STATED PROBLEM - Return only the number of lines that hold "script".

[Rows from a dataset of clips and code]
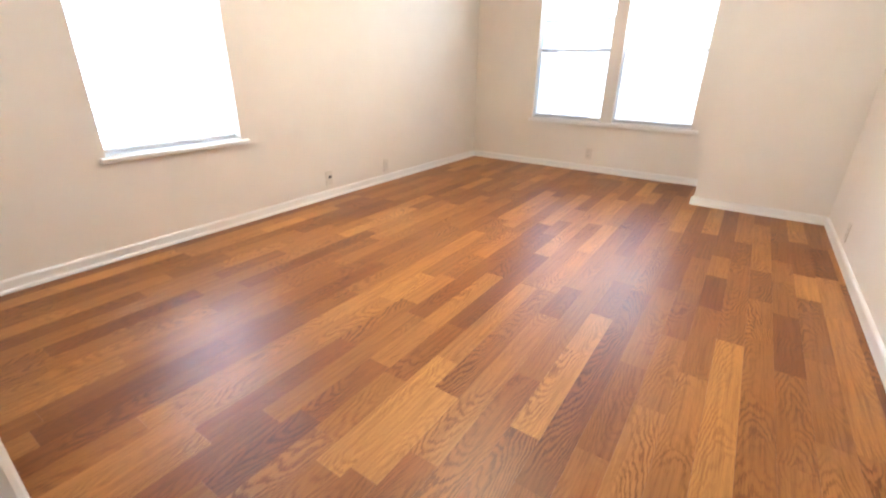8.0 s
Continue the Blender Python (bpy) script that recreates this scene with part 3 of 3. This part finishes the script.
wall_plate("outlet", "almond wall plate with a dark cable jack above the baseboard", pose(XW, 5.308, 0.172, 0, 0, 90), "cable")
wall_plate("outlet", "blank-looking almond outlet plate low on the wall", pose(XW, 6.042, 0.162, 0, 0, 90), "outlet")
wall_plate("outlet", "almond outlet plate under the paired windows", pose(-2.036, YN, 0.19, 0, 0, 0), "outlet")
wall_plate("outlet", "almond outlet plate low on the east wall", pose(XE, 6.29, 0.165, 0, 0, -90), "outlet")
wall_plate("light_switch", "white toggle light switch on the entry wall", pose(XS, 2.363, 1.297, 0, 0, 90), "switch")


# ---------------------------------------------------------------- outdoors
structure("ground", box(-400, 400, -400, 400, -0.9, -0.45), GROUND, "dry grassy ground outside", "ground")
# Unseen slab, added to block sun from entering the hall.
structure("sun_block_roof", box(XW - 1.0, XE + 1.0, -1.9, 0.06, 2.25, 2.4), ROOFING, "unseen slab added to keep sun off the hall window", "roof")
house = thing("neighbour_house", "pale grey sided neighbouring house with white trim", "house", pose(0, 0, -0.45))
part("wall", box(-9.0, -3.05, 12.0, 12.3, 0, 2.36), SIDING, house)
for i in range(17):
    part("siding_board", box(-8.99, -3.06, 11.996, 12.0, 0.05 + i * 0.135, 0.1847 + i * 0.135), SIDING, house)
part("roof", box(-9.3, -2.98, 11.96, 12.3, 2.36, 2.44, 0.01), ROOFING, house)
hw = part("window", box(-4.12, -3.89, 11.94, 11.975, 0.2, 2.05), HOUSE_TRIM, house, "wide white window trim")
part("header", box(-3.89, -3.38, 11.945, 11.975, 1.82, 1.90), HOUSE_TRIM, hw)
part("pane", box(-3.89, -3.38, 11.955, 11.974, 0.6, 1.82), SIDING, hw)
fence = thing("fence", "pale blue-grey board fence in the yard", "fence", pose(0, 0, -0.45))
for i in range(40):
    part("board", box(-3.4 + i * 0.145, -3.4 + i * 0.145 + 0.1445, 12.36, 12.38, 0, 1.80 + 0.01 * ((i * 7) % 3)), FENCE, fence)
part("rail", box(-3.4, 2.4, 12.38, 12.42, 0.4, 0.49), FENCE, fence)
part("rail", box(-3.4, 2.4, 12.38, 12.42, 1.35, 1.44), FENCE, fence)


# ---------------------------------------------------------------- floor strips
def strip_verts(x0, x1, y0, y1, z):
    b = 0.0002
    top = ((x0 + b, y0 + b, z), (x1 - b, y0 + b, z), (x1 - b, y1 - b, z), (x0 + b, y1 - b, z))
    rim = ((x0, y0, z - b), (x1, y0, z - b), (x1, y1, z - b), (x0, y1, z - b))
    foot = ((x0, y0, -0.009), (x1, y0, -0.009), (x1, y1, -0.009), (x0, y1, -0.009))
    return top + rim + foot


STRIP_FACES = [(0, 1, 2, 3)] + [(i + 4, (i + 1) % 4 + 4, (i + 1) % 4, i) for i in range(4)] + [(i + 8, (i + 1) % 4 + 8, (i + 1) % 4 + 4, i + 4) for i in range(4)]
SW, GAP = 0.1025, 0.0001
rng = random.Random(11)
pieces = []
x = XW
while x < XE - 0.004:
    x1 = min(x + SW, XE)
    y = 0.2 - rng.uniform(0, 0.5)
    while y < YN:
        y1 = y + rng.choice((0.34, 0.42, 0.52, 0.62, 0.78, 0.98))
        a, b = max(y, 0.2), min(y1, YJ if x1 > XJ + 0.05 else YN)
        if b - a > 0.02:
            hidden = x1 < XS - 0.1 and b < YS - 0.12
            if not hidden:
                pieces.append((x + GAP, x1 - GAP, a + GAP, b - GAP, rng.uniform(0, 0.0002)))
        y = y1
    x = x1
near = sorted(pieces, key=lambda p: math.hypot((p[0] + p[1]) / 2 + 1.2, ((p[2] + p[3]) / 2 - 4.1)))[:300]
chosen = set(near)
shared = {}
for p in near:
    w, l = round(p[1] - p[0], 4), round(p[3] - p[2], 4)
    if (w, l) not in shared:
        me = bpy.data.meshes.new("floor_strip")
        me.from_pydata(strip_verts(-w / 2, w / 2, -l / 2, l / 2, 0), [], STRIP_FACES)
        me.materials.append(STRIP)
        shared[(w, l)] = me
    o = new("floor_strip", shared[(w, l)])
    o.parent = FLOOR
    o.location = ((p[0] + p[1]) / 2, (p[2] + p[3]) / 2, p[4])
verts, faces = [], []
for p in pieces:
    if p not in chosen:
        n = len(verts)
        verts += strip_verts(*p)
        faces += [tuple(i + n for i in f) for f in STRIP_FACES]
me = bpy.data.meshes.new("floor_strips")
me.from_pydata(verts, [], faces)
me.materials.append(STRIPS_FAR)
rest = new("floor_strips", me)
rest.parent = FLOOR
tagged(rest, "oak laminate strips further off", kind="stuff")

==

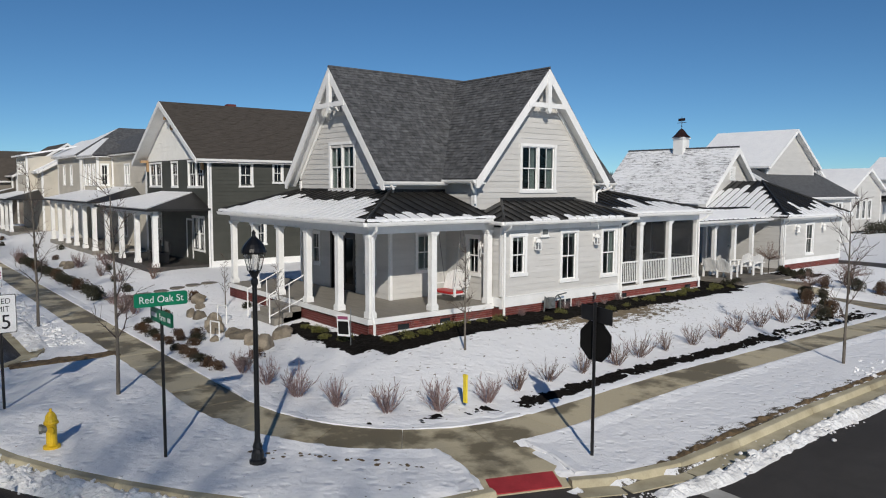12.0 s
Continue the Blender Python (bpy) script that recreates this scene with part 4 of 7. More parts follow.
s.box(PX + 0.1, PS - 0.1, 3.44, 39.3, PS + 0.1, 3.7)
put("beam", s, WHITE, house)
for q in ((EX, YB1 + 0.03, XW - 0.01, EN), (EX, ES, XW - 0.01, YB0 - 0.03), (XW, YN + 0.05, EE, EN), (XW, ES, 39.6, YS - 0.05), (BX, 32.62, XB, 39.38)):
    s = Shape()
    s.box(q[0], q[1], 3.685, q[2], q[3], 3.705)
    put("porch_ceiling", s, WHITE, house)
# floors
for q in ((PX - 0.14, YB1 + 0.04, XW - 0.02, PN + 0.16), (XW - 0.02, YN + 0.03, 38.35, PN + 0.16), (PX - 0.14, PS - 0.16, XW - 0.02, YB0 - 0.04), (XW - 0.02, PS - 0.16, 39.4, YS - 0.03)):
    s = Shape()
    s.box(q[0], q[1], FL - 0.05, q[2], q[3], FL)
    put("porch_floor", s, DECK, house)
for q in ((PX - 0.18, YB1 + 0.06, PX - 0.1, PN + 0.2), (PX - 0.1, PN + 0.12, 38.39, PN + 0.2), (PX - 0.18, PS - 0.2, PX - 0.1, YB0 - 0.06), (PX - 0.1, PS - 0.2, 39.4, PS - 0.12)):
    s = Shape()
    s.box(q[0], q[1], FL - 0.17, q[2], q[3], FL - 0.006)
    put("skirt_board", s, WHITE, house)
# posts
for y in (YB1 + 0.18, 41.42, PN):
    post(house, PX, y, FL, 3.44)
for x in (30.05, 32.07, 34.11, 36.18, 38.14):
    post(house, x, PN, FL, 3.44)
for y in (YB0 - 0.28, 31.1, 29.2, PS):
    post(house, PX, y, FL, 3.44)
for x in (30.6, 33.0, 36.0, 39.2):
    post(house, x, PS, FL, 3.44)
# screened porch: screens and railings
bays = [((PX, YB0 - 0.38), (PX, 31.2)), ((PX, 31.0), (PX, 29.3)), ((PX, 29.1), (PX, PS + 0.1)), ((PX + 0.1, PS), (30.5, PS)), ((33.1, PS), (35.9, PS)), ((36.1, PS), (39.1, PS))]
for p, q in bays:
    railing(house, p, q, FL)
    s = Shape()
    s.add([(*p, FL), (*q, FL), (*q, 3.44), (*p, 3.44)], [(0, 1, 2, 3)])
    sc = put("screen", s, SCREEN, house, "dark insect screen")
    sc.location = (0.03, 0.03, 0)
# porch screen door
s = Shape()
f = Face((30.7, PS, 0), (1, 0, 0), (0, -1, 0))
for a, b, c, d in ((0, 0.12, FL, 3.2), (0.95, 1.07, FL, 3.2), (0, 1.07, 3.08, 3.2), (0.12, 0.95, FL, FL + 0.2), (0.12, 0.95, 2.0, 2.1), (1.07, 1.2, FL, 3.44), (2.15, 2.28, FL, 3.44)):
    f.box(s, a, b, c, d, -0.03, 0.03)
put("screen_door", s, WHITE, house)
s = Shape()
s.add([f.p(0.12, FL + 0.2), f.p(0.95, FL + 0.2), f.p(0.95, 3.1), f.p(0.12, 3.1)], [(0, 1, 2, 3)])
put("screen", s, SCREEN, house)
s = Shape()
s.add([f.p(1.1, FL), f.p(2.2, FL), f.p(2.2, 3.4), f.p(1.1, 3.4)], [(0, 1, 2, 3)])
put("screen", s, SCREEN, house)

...

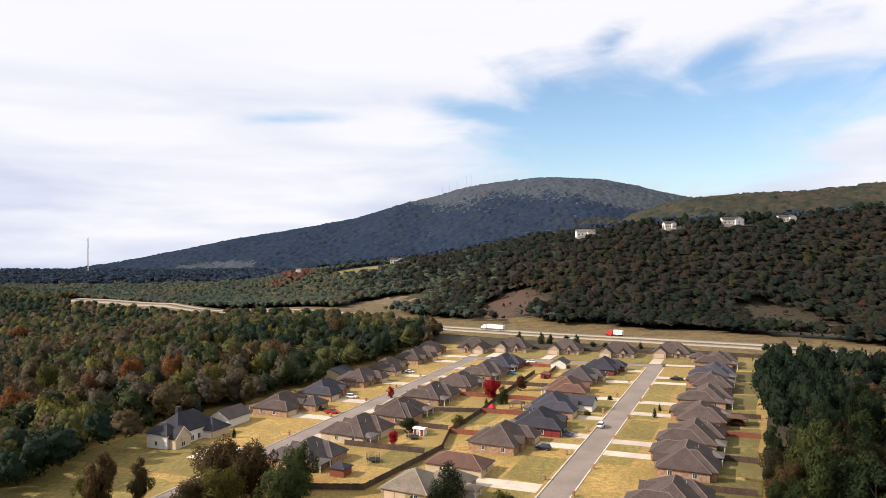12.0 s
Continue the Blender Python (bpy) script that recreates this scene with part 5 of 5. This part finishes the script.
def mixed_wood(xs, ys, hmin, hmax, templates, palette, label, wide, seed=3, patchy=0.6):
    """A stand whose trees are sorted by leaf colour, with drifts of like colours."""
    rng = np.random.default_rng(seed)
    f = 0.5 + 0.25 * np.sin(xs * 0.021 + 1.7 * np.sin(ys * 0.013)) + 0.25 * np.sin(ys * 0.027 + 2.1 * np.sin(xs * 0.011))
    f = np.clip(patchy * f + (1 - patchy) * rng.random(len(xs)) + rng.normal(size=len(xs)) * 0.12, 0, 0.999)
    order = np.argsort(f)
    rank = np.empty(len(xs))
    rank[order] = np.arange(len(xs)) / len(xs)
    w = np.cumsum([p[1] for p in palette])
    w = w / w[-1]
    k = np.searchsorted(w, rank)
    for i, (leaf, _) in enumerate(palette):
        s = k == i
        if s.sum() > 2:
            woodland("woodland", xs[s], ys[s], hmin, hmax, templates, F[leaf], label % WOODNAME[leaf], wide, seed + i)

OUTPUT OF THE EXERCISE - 3